Masters thesis for Marthe Sleire Engedahl (Comparative politics, UiB)
Historically high numbers of refugees and the current unwillingness of states to provide refuge to people fleeing persecution have placed the international refugee protection regime under what is often framed as unprecedented pressure. Key refugee protection mechanisms, such as the 1951 Refugee Convention and the right to seek and enjoy asylum, are being questioned by scholars, immigration authorities and heads of government. In this context, the Office of the United Nations High Commissioner for Refugees (UNHCR) aims at fulfilling its 1950 mandate to provide international protection to refugees and delivers assistance and services to millions of displaced people all over the world.

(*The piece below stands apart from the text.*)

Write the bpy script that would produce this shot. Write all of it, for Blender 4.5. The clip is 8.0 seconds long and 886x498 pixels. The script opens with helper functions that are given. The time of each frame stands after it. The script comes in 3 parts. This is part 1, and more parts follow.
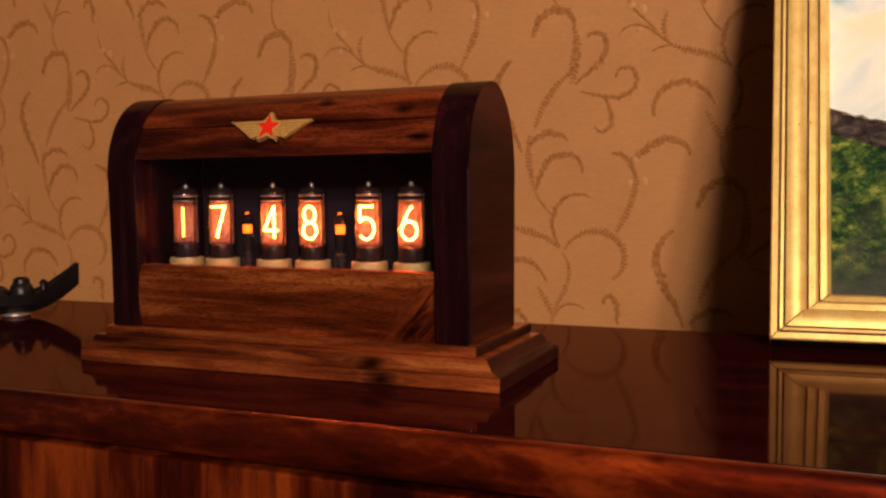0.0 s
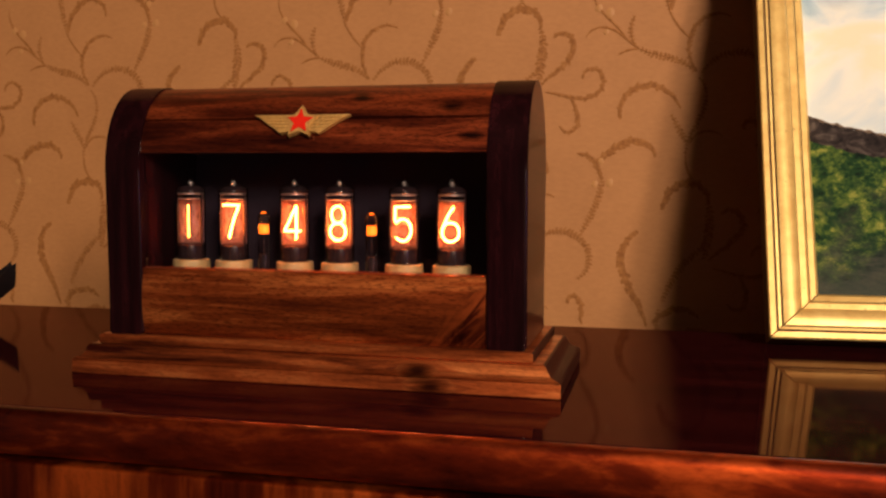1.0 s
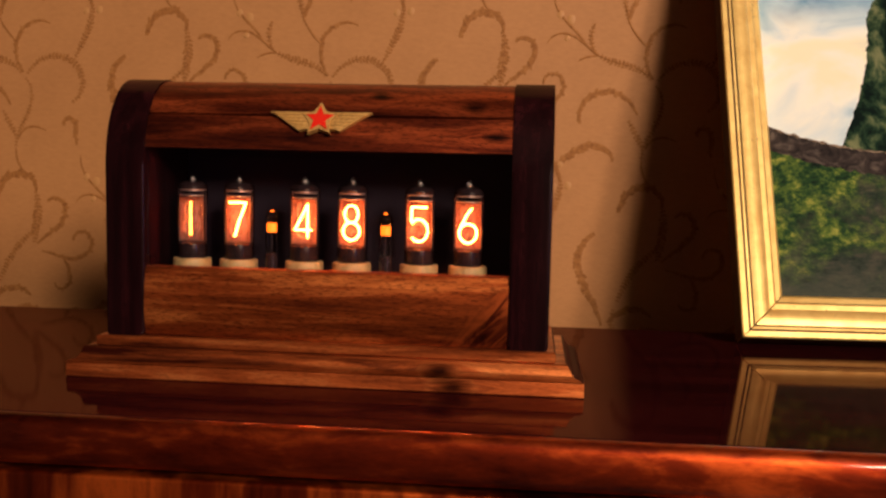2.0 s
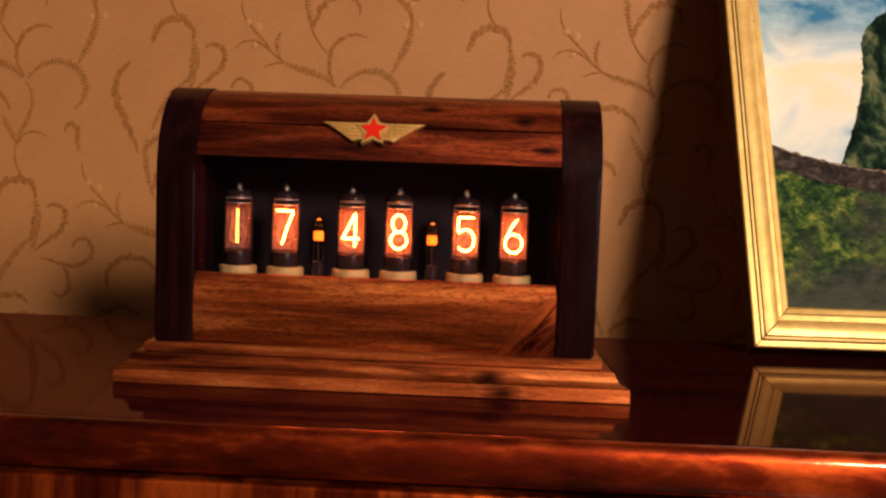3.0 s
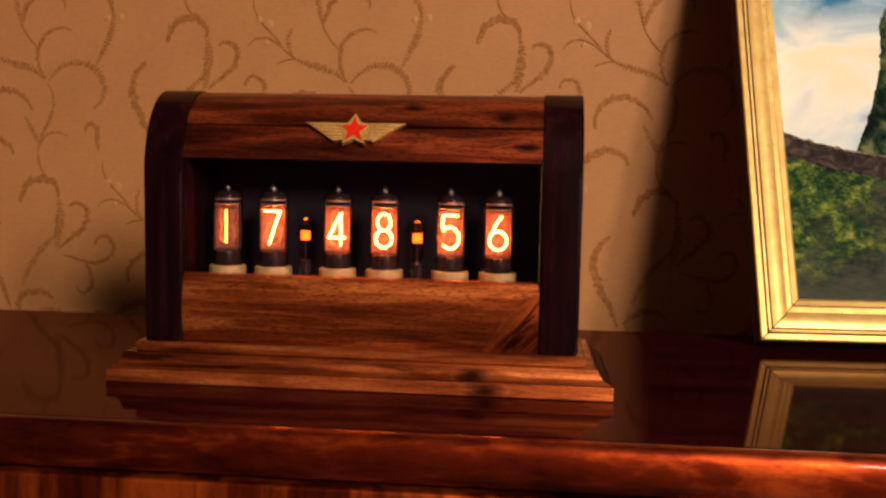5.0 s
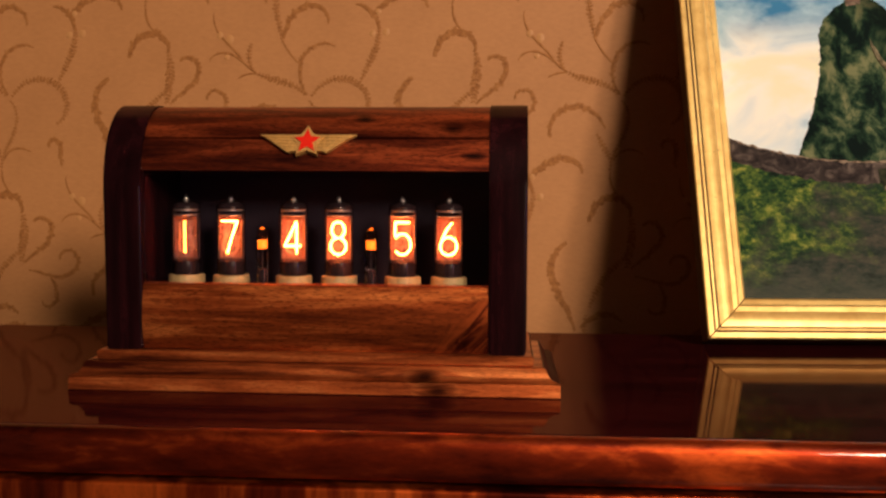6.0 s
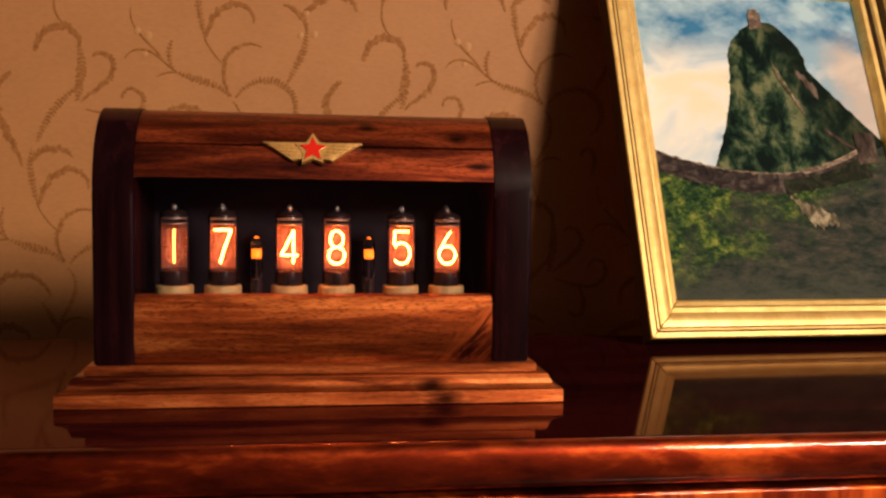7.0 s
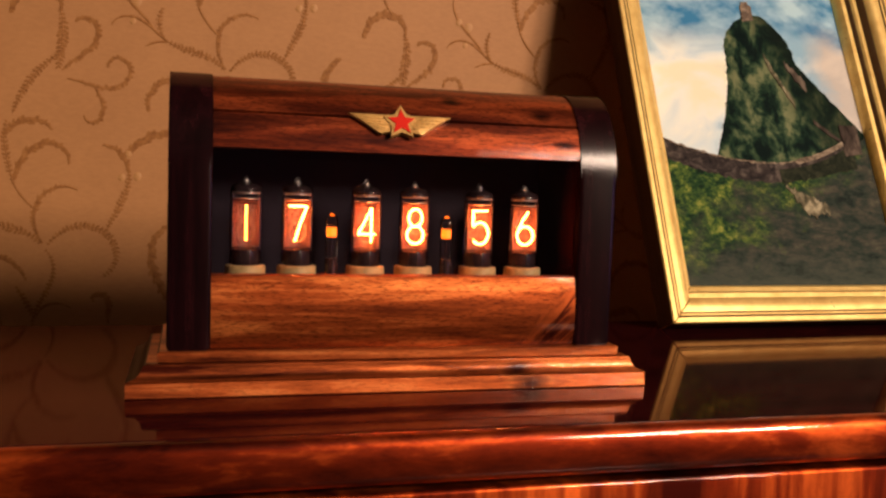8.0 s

Despite being imperative to understanding the scope of the UNHCR’s legal duties and, consequently, the legal entitlements of refugees, the meaning of international protection is left undefined in binding sources of law. Thus, in order to reach a better understanding of UNCHR’s obligations under international law, this thesis aims at
answering what the meaning of ‘international protection’ in UNHCR’s mandate really entails. In order to answer the question, I first interpret ‘international protection’ in light of the legal sources available when UNHCR was established in 1950. Secondly, the analysis studies the supplementary source of law that has evolved during UNHCR’s 68 years long history. The thesis concludes that the provision of ‘international protection’, as a minimum, obligates UNHCR to promote the legal recognition under international law through refugee status and to promote physical safety from persecution through access to the territories of states. Finally, the thesis demonstrates that the original two-fold legal obligation of UNHCR seems to have been lost in interpretation. Today, UNHCR’s focus is on less politically contentious activities. This raises considerable concerns related to accountability of UNHCR and the entitlements of refugees.